___ Provided records ___

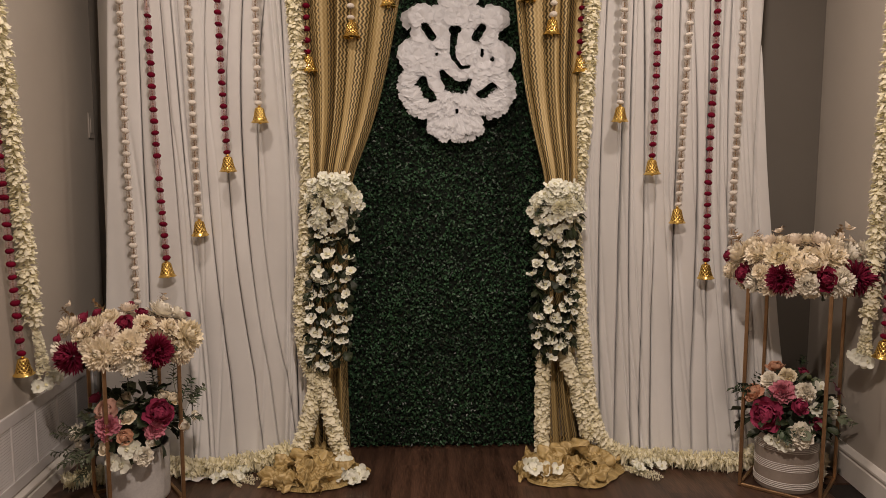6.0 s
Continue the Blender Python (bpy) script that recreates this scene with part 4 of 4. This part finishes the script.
def arrangement(rows, cx, cy, z, radius, rr, label):
    """A round of large silk flowers on a foam cushion on top of a stand."""
    root = empty("flower_arrangement", pose(cx, cy, z), label, "flower arrangement", "stand flower arrangements")
    bm = bmesh.new()
    bmesh.ops.create_uvsphere(bm, u_segments=24, v_segments=10, radius=1.0, matrix=Matrix.LocRotScale((0, 0, 0.075), None, (radius * 0.95, radius * 0.95, 0.075)))
    put("foam_cushion", mesh_bm("foam_cushion", bm, FOAM, True), root)
    set_flowers(root, rows, (cx, cy, z + 0.02), rr)
    # the far side of the round, with the same sorts of flower
    for k in range(13):
        a = radians(15 + 150 * k / 12)
        kind = ("cream_mum", "white_mum", "burgundy_rose", "cream_mum", "burgundy_dahlia")[k % 5]
        x, y = radius * 0.95 * math.cos(a), radius * 0.95 * math.sin(a)
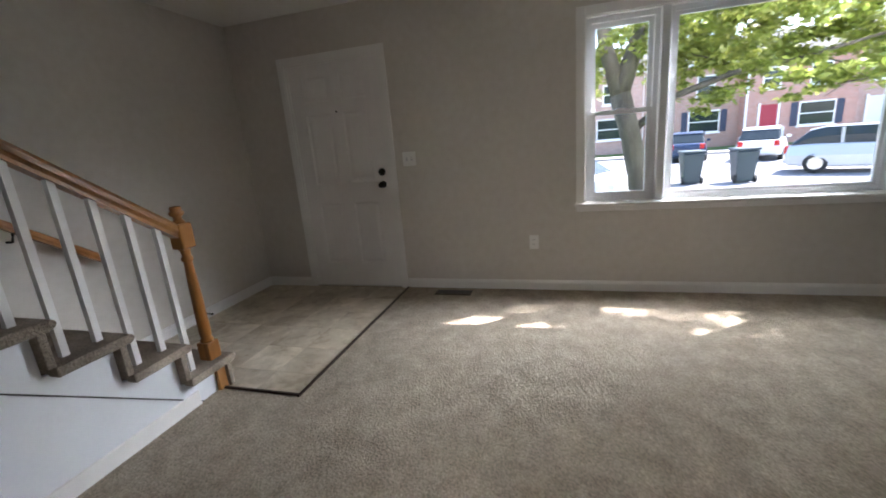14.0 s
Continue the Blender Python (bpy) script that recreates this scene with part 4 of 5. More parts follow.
door_stop(0.32, -4.107, "y")
door_stop(-4.95, -4.107, "y")
t = thing("door_chime_knob", hall_s(-1.14, 0, 1.44), "round antique brass knob mounted on the hall wall", "wall knob")
part("knob", lathe(bmesh.new(), [(0.036, 0), (0.036, 0.005), (0.026, 0.009), (0.022, 0.018), (0.028, 0.024), (0.032, 0.032), (0.029, 0.042), (0.017, 0.045), (0.015, 0.041), (0.001, 0.042)], hall_s(-1.14, 0, 1.44), "y", 24), BRASS, t, smooth=True)


# ---- stairs ----
RISE, RUN, X0, YS = 0.187, 0.26, -4.14, -3.12
NST = 8


def staircase():
    t = thing("staircase", (-3.2, -3.6, 0), "carpeted staircase with white stringer rising along the wall", "staircase", kind="structure")
    for i in range(NST):
        xa, z = X0 + i * RUN, (i + 1) * RISE
        # carpeted tread with a rounded nosing that wraps over the side
        nose = [(xa - 0.030, z - 0.034), (xa - 0.042, z - 0.018), (xa - 0.034, z - 0.003), (xa - 0.018, z + 0.004)]
        prof = [(xa + RUN + 0.01, z - 0.042), (xa - 0.012, z - 0.042)] + nose + [(xa + RUN + 0.01, z + 0.002)]
        bm = extrude_profile(bmesh.new(), prof, "y", -4.10, YS + 0.056)
        part("tread", bm, CARPET_ST, t, "brown-grey carpeted tread", bevel=0.006)
        part("riser", bx(xa + 0.0, xa + 0.03, -4.10, YS + 0.046, z - RISE + 0.002, z - 0.043), CARPET_ST, t, "carpeted riser", bevel=0.004)
    # white outer stringer face in steps
    bm = bmesh.new()
    for i in range(NST):
        xa, z = X0 + 0.033 + i * RUN, (i + 1) * RISE - 0.031
        box(bm, xa, xa + RUN, YS - 0.02, YS, 0, z)
    part("stringer_panel", bm, mat("cool_white_stringer", (0.78, 0.80, 0.83), 0.4, var=0.03, scale=4), t, "white painted panelled side")
    # seam batten and sloped trim along the side
    xs, xe = X0 + 0.19, -2.26
    zs = (xe - xs) * RISE / RUN
    part("seam", extrude_profile(bmesh.new(), [(xs, 0.0), (xe, zs), (xe, zs + 0.008), (xs, 0.008)], "y", YS + 0.0005, YS + 0.004), GREYSLOT, t, "dark joint under the sloping stringer")
    part("base_trim", bx(X0 + 0.21, -2.25, YS + 0.0005, YS + 0.014, 0.0, 0.085), TRIM, t, bevel=0.004)
    # wall skirt
    bm = bmesh.new()
    s = RISE / RUN
    sk = [(X0 - 0.20, 0.0), (X0 - 0.16, 0.13), (X0 + NST * RUN, 0.13 + s * (NST * RUN + 0.16)), (X0 + NST * RUN, 0.0)]
    extrude_profile(bm, [(p[0], p[1]) for p in sk], "y", -4.119, -4.101)
    part("wall_skirt", bm, TRIM, t)
    part("bottom_block", bx(-4.125, -4.055, YS - 0.03, YS + 0.024, 0.0, 0.145), NEWELW, t, "oak block under the newel post", bevel=0.004)


staircase()


def newel():
    x, y, z = -4.09, YS - 0.035, RISE + 0.003
    t = thing("newel_post", (x, y, z), "turned golden oak newel post at the stair foot", "newel post")
    part("base_block", bx(x - 0.04, x + 0.04, y - 0.04, y + 0.04, z, z + 0.105), NEWELW, t, bevel=0.006)
    part("shaft", lathe(bmesh.new(), [(0.034, 0.105), (0.036, 0.118), (0.026, 0.13), (0.030, 0.14), (0.032, 0.17), (0.027, 0.45), (0.022, 0.56), (0.021, 0.575), (0.030, 0.585), (0.030, 0.60), (0.022, 0.61), (0.026, 0.64), (0.034, 0.652)], (x, y, z)), NEWELW, t, smooth=True)
    part("top_block", bx(x - 0.042, x + 0.042, y - 0.042, y + 0.042, z + 0.652, z + 0.79), NEWELW, t, bevel=0.010)
    part("finial", lathe(bmesh.new(), [(0.034, 0.79), (0.030, 0.80), (0.020, 0.81), (0.022, 0.825), (0.036, 0.835), (0.037, 0.85), (0.026, 0.857), (0.030, 0.868), (0.026, 0.878), (0.001, 0.882)], (x, y, z)), NEWELW, t, smooth=True)


newel()
RAIL_Z0, RAIL_X0, SLOPE = 0.962, -4.055, RISE / RUN


def rail_profile(bm, x0, x1, yc, zc0, w, h):
    prof = [(-0.36, 0), (0.36, 0), (0.36, 0.22), (0.5, 0.42), (0.5, 0.70), (0.34, 0.92), (0.12, 1.0), (-0.12, 1.0), (-0.34, 0.92), (-0.5, 0.70), (-0.5, 0.42), (-0.36, 0.22)]
    va, vb = [[bm.verts.new((x, yc + p[0] * w, zc0 + (x - x0) * SLOPE + p[1] * h)) for p in prof] for x in (x0, x1)]
    n = len(prof)
    for i in range(n):
        bm.faces.new((va[i], va[(i + 1) % n], vb[(i + 1) % n], vb[i]))
    bm.faces.new(va)
    bm.faces.new(vb[::-1])
    return bm


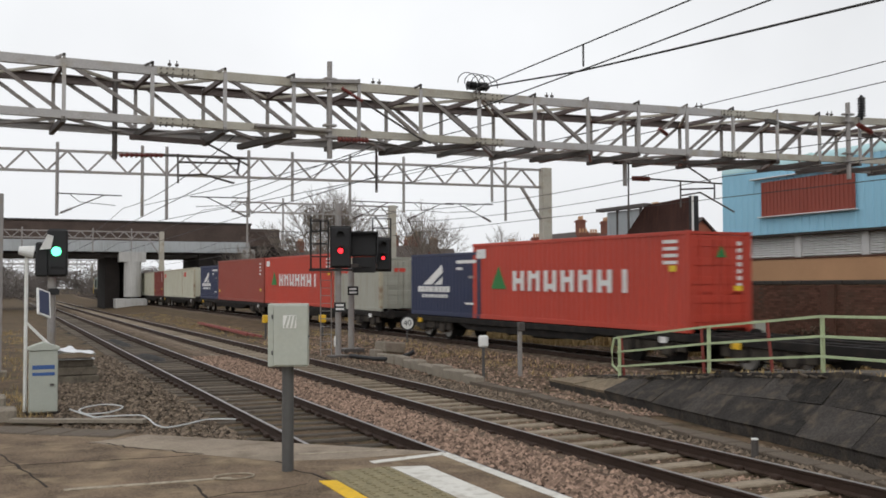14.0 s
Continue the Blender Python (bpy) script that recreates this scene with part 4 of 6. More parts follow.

___

Directive: Pictures are excluded; output everything else in the data verbatim.

Task answer:
6.0 s
Continue the Blender Python (bpy) script that recreates this scene with part 4 of 4. This part finishes the script.
def arrangement(rows, cx, cy, z, radius, rr, label):
    """A round of large silk flowers on a foam cushion on top of a stand."""
    root = empty("flower_arrangement", pose(cx, cy, z), label, "flower arrangement", "stand flower arrangements")
    bm = bmesh.new()
    bmesh.ops.create_uvsphere(bm, u_segments=24, v_segments=10, radius=1.0, matrix=Matrix.LocRotScale((0, 0, 0.075), None, (radius * 0.95, radius * 0.95, 0.075)))
    put("foam_cushion", mesh_bm("foam_cushion", bm, FOAM, True), root)
    set_flowers(root, rows, (cx, cy, z + 0.02), rr)
    # the far side of the round, with the same sorts of flower
    for k in range(13):
        a = radians(15 + 150 * k / 12)
        kind = ("cream_mum", "white_mum", "burgundy_rose", "cream_mum", "burgundy_dahlia")[k % 5]
        x, y = radius * 0.95 * math.cos(a), radius * 0.95 * math.sin(a)
14.0 s
Continue the Blender Python (bpy) script that recreates this scene with part 4 of 5. More parts follow.
door_stop(0.32, -4.107, "y")
door_stop(-4.95, -4.107, "y")
t = thing("door_chime_knob", hall_s(-1.14, 0, 1.44), "round antique brass knob mounted on the hall wall", "wall knob")
part("knob", lathe(bmesh.new(), [(0.036, 0), (0.036, 0.005), (0.026, 0.009), (0.022, 0.018), (0.028, 0.024), (0.032, 0.032), (0.029, 0.042), (0.017, 0.045), (0.015, 0.041), (0.001, 0.042)], hall_s(-1.14, 0, 1.44), "y", 24), BRASS, t, smooth=True)


# ---- stairs ----
RISE, RUN, X0, YS = 0.187, 0.26, -4.14, -3.12
NST = 8


def staircase():
    t = thing("staircase", (-3.2, -3.6, 0), "carpeted staircase with white stringer rising along the wall", "staircase", kind="structure")
    for i in range(NST):
        xa, z = X0 + i * RUN, (i + 1) * RISE
        # carpeted tread with a rounded nosing that wraps over the side
        nose = [(xa - 0.030, z - 0.034), (xa - 0.042, z - 0.018), (xa - 0.034, z - 0.003), (xa - 0.018, z + 0.004)]
        prof = [(xa + RUN + 0.01, z - 0.042), (xa - 0.012, z - 0.042)] + nose + [(xa + RUN + 0.01, z + 0.002)]
        bm = extrude_profile(bmesh.new(), prof, "y", -4.10, YS + 0.056)
        part("tread", bm, CARPET_ST, t, "brown-grey carpeted tread", bevel=0.006)
        part("riser", bx(xa + 0.0, xa + 0.03, -4.10, YS + 0.046, z - RISE + 0.002, z - 0.043), CARPET_ST, t, "carpeted riser", bevel=0.004)
    # white outer stringer face in steps
    bm = bmesh.new()
    for i in range(NST):
        xa, z = X0 + 0.033 + i * RUN, (i + 1) * RISE - 0.031
        box(bm, xa, xa + RUN, YS - 0.02, YS, 0, z)
    part("stringer_panel", bm, mat("cool_white_stringer", (0.78, 0.80, 0.83), 0.4, var=0.03, scale=4), t, "white painted panelled side")
    # seam batten and sloped trim along the side
    xs, xe = X0 + 0.19, -2.26
    zs = (xe - xs) * RISE / RUN
    part("seam", extrude_profile(bmesh.new(), [(xs, 0.0), (xe, zs), (xe, zs + 0.008), (xs, 0.008)], "y", YS + 0.0005, YS + 0.004), GREYSLOT, t, "dark joint under the sloping stringer")
    part("base_trim", bx(X0 + 0.21, -2.25, YS + 0.0005, YS + 0.014, 0.0, 0.085), TRIM, t, bevel=0.004)
    # wall skirt
    bm = bmesh.new()
    s = RISE / RUN
    sk = [(X0 - 0.20, 0.0), (X0 - 0.16, 0.13), (X0 + NST * RUN, 0.13 + s * (NST * RUN + 0.16)), (X0 + NST * RUN, 0.0)]
    extrude_profile(bm, [(p[0], p[1]) for p in sk], "y", -4.119, -4.101)
    part("wall_skirt", bm, TRIM, t)
    part("bottom_block", bx(-4.125, -4.055, YS - 0.03, YS + 0.024, 0.0, 0.145), NEWELW, t, "oak block under the newel post", bevel=0.004)


staircase()


def newel():
    x, y, z = -4.09, YS - 0.035, RISE + 0.003
    t = thing("newel_post", (x, y, z), "turned golden oak newel post at the stair foot", "newel post")
    part("base_block", bx(x - 0.04, x + 0.04, y - 0.04, y + 0.04, z, z + 0.105), NEWELW, t, bevel=0.006)
    part("shaft", lathe(bmesh.new(), [(0.034, 0.105), (0.036, 0.118), (0.026, 0.13), (0.030, 0.14), (0.032, 0.17), (0.027, 0.45), (0.022, 0.56), (0.021, 0.575), (0.030, 0.585), (0.030, 0.60), (0.022, 0.61), (0.026, 0.64), (0.034, 0.652)], (x, y, z)), NEWELW, t, smooth=True)
    part("top_block", bx(x - 0.042, x + 0.042, y - 0.042, y + 0.042, z + 0.652, z + 0.79), NEWELW, t, bevel=0.010)
    part("finial", lathe(bmesh.new(), [(0.034, 0.79), (0.030, 0.80), (0.020, 0.81), (0.022, 0.825), (0.036, 0.835), (0.037, 0.85), (0.026, 0.857), (0.030, 0.868), (0.026, 0.878), (0.001, 0.882)], (x, y, z)), NEWELW, t, smooth=True)


newel()
RAIL_Z0, RAIL_X0, SLOPE = 0.962, -4.055, RISE / RUN


def rail_profile(bm, x0, x1, yc, zc0, w, h):
    prof = [(-0.36, 0), (0.36, 0), (0.36, 0.22), (0.5, 0.42), (0.5, 0.70), (0.34, 0.92), (0.12, 1.0), (-0.12, 1.0), (-0.34, 0.92), (-0.5, 0.70), (-0.5, 0.42), (-0.36, 0.22)]
    va, vb = [[bm.verts.new((x, yc + p[0] * w, zc0 + (x - x0) * SLOPE + p[1] * h)) for p in prof] for x in (x0, x1)]
    n = len(prof)
    for i in range(n):
        bm.faces.new((va[i], va[(i + 1) % n], vb[(i + 1) % n], vb[i]))
    bm.faces.new(va)
    bm.faces.new(vb[::-1])
    return bm


14.0 s
Continue the Blender Python (bpy) script that recreates this scene with part 4 of 6. More parts follow.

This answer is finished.